Ephemeral Backends: Using SQLite or in-memory backends causes irreversible state loss during pod restarts or node failures.
Memory Bloat: Omitting worker_max_tasks_per_child leads to unbounded heap growth, triggering OOM kills under sustained load.
Visibility Timeout Mismatch: Low timeout values cause premature requeuing during network latency, resulting in duplicate task execution.
Unsafe Serialization: Enabling pickle without strict network isolation exposes workers to arbitrary code execution via crafted payloads.
Blocking I/O in Prefork: Synchronous HTTP or database calls in prefork pools exhaust available processes, starving the concurrency pipeline.

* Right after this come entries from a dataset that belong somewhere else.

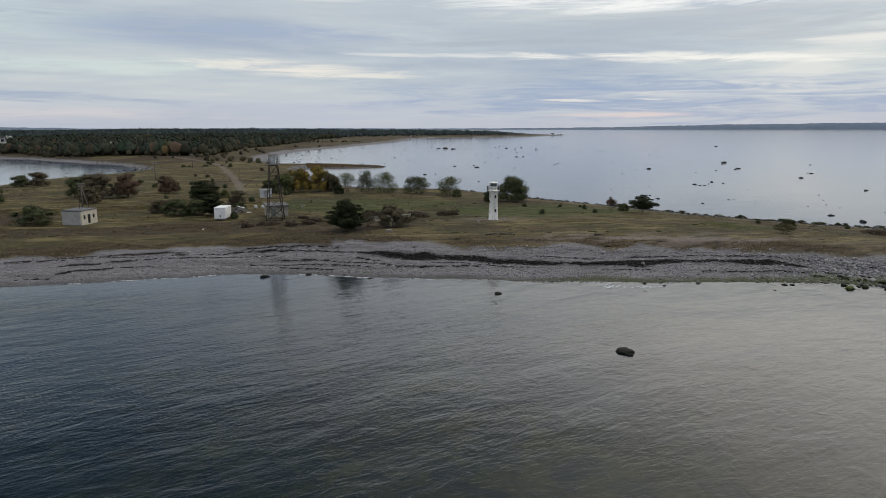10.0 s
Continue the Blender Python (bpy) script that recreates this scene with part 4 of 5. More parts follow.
# small junipers dotted over the turf
jun = np.random.default_rng(17)
spots_ = [(-26.2, 150), (-12.4, 151), (-15, 166), (-24, 168), (-11, 160), (14, 128), (30, 121), (38, 118), (46, 112), (-9, 167), (-117, 205), (-110, 214), (-122, 240), (-104, 236), (-84, 208), (-93, 192)]
for i, (x, y) in enumerate(spots_):
    t = jun.uniform(0.7, 1.5) * (1.5 if x < -80 else 1)
    make_tree("juniper", "small dark juniper bush standing on short turf", "juniper", x, y, t, t * jun.uniform(1.0, 1.5), "juniper", 230 + i, "bush", "junipers", 260, 0.12)
# low scrub on the stony edge of the bay
for i in range(34):
    x = 8 + 54 * (i + jun.uniform(0, 1)) / 34
    y = float(np.interp(x, [7, 14, 20, 28, 35, 43, 52, 60, 68], [184, 170, 158, 147, 138, 130, 123, 115, 110])) - jun.uniform(2.5, 5.5)
    make_tree("shrub", "low dark shrub on the stony edge of the bay", "shrub", x - 1.0, y, jun.uniform(0.4, 1.0) * (1.3 if i % 5 == 0 else 1), jun.uniform(1.2, 3.2), ("leaf_dark", "leaf_olive", "juniper", "leaf_brown")[i % 4], 260 + i, "bush", "shore scrub", 300, 0.12)
for i in range(26):
    x, y = jun.uniform(-150, -95), jun.uniform(225, 420)
    if shore(np.array([x]), np.array([y]))[0][0] > 12:
        make_tree("shrub", "small dark shrub on the bleached grass of the neck", "shrub", x, y, jun.uniform(0.8, 2.0), jun.uniform(1.2, 3.2), ("juniper", "leaf_dark", "leaf_rust")[i % 3], 300 + i, "bush", "neck shrubs", 200, 0.2)
# dead bramble heaps round the ruin and the cabin
make_tree("bramble", "low dark heap of dead brambles on the spit", "bramble", 27, 110.6, 0.8, 6.4, "scrub", 329, "bush", "brambles", 700, 0.16)
for i in range(20):
    x, y = jun.uniform(-92, -46), jun.uniform(141, 158)
    y = y + (9 if -70 < x < -53 and y < 150 else 0)
    make_tree("bramble", "low tangle of reddish-brown dead brambles", "bramble", x, y, jun.uniform(0.6, 1.3), jun.uniform(2.4, 4.6), "scrub", 330 + i, "bush", "brambles", 420, 0.17)

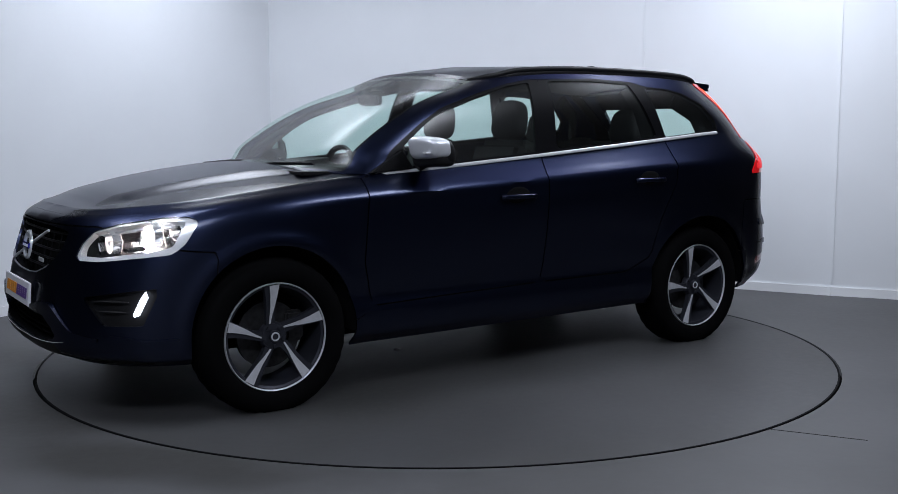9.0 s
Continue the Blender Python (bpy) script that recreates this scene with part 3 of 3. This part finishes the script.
# corner vents with day running lights
DRL = [(-1.112, .598), (-1.142, .602), (-1.206, .498), (-1.177, .494)]
for left in (True, False):
    sgn = 1 if left else -1
    vs = half(vent_cut, left)
    drl, _ = cut(vs, outline(DRL, .003, NOSE))
    vent = hollow("corner_vent", vs, .028, BLACK, car, "black plastic corner vent")
    panel("day_running_light", drl, GLOW_WHITE, vent, "glowing white day running light", .02, .002)
    for z, a, b in ((.555, -1.24, -1.50), (.512, -1.26, -1.44)):
        pts = []
        for u in np.linspace(a, b, 7):
            m = np.argmin((HALF[:, 1] - HALF[:, 0] - u) ** 2 + (HALF[:, 2] - z) ** 2 + np.where(HALF[:, 0] < 1.5, 1, 0))
            pts.append((HALF[m, 0] - .008, sgn * (HALF[m, 1] - .008), z))
        part("slat", tube_bm(pts, .006, 6, 1.0, 2), BLACK, vent)

# headlights
INNER = [(-.940, .893), (-1.10, .899), (-1.36, .871), (-1.516, .840), (-1.588, .791), (-1.615, .748), (-1.45, .744), (-1.15, .770), (-1.0, .788)]
BROW = [(-.985, .893), (-1.10, .897), (-1.36, .869), (-1.50, .842), (-1.48, .832), (-1.35, .857), (-1.10, .883), (-1.0, .880)]


def facet_bowl(r, depth, m, n=30):
    """A lamp bowl with a faceted inner face and a rounded rim."""
    bm = lathe_bm([(.010, -depth), (r * .45, -depth * .86), (r * .75, -depth * .5), (r * .93, -.002), (r, .006), (r * 1.08, .004), (r * 1.08, -depth * .7)], "x", n)
    bm.verts.ensure_lookup_table()
    for k in (1, 2, 3):
        for i in range(n):
            if (i // 3 + k) % 2:
                bm.verts[k * n + i].co.x -= .006
    bmesh.ops.transform(bm, matrix=m, verts=bm.verts[:])
    return bm


for left in (True, False):
    sgn = 1 if left else -1
    hs = half(head_cut, left)
    inner, bezel = cut(hs, outline(INNER, .003, NOSE))
    brow, _ = cut(hs, outline(BROW, .0, NOSE))
    lamp_ob = hollow("headlight", hs, .115, HOUSING, car, "lit halogen headlight behind a clear lens" if left else "clear headlight with bright reflectors")
    panel("bezel", moved(bezel, -.008), BEZEL, lamp_ob, "bright silver bezel", .034)
    panel("brow_strip", moved(brow, -.030), LAMPDARK, lamp_ob, "ribbed grey strip", .010)
    lens = mesh_ob("lens", hs[0][:, :3], hs[1], CLEAR, lamp_ob, "clear plastic lens")
    lens.visible_shadow = False
    for n, (x, y, z, r) in enumerate(((1.905, .722, .831, .055), (2.050, .622, .795, .043), (1.800, .785, .846, .036))):
        m = Matrix.Translation((x, sgn * y, z)) @ pose(0, 0, 0, 0, 0, (10, 6, 24)[n] * sgn)
        bowl = part("reflector", facet_bowl(r, .05, m), (LIT, GLIMMER, REFLECTOR)[n] if left else REFLECTOR, lamp_ob)
        part("reflector_ring", lathe_bm([(r * 1.04, .002), (r * 1.06, .010), (r * 1.13, .010), (r * 1.16, -.004), (r * 1.16, -.03)], "x", 36, m), CHROME, bowl, "bright chrome ring")
        if n < 2:
            part("bulb_shield", lathe_bm([(.001, .012), (.010, .010), (.012, -.03)], "x", 20, m), CHROME, bowl)
    # upright fins between the bowls
    for x, y, z, h in ((1.985, .690, .775, .05), (1.86, .765, .80, .045), (2.10, .575, .775, .04)):
        part("fin", box_bm(.045, .010, h, Matrix.Translation((x - .03, sgn * (y - .02), z)) @ pose(0, 0, 0, 12 * sgn, 0, 30 * sgn), .003), REFLECTOR, lamp_ob)
    if left:
        # black slot added low in the lamp to shape the beam on the wall
        m = Matrix.Translation((2.008, .690, .766)) @ pose(0, 0, 0, 0, 4, -0.8)
        part("beam_shutter", lathe_bm([(1, 0), (1.12, 0), (1.12, -.08), (.5, -.0795), (.5, -.078), (1, -.07), (1, 0)], "x", 28, m @ Matrix.Diagonal((1, .043, .0085, 1))), GAP, lamp_ob)
        bm = bmesh.new()
        q = [bm.verts.new(m @ Vector((-.078, a, b))) for a, b in ((-.007, -.004), (.007, -.004), (.007, .004), (-.007, .004))]
        bm.faces.new(q)
        part("bulb", bm, FILAMENT, lamp_ob, "burning bulb", smooth=False)


# plates
def number_plate(name, m, label):
    pl = part(name, box_bm(.012, .52, .111, m, .003), PLATE, car, label, smooth=False)
    # the dealer's mark as plain slanted blocks, orange then purple
    for i in range(10):
        y = (i - 4.5) * .044
        bm = bmesh.new()
        w, h, sl = .0175, .026, .007
        q = [bm.verts.new(m @ Vector((.0075, a, b))) for a, b in ((y - w - sl, -h), (y + w - sl, -h), (y + w + sl, h), (y - w + sl, h))]
        f = bm.faces.new(q)
        ex = bmesh.ops.extrude_face_region(bm, geom=[f])
        bmesh.ops.translate(bm, vec=(m.to_3x3() @ Vector((-.0035, 0, 0))), verts=[e for e in ex["geom"] if isinstance(e, bmesh.types.BMVert)])
        part("mark", bm, ORANGE if i < 5 else PURPLE, pl, smooth=False)


number_plate("front_plate", pose(2.333, 0, .543, 0, -4, 0), "white plate with an orange and purple mark")
number_plate("rear_plate", pose(-2.185, 0, .935, 0, -5, 180), "white plate with an orange and purple mark")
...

Frequently Asked Questions

Should I use Redis or RabbitMQ as a Celery broker? Redis is lightweight and ideal for simple, high-throughput setups with basic routing. RabbitMQ offers robust message guarantees, complex routing via exchanges, and better visibility into queue depth, making it preferable for enterprise-grade, fault-tolerant architectures.

How do I prevent Celery workers from consuming excessive memory? Configure worker_max_tasks_per_child to periodically recycle worker processes. Combine this with memory profiling tools and ensure tasks release references to large payloads. Use gevent or eventlet for I/O-heavy workloads to reduce per-process overhead.

What happens if a worker crashes mid-task? If task_acks_late=True is set, the broker will requeue the task upon worker disconnect. Ensure your tasks are idempotent and implement retry logic with exponential backoff to handle partial state corruption gracefully.

Can I run multiple Celery applications on the same broker? Yes, by isolating them with unique queue prefixes, exchange names, and distinct routing keys. Avoid overlapping queue names to prevent cross-application task leakage and serialization mismatches.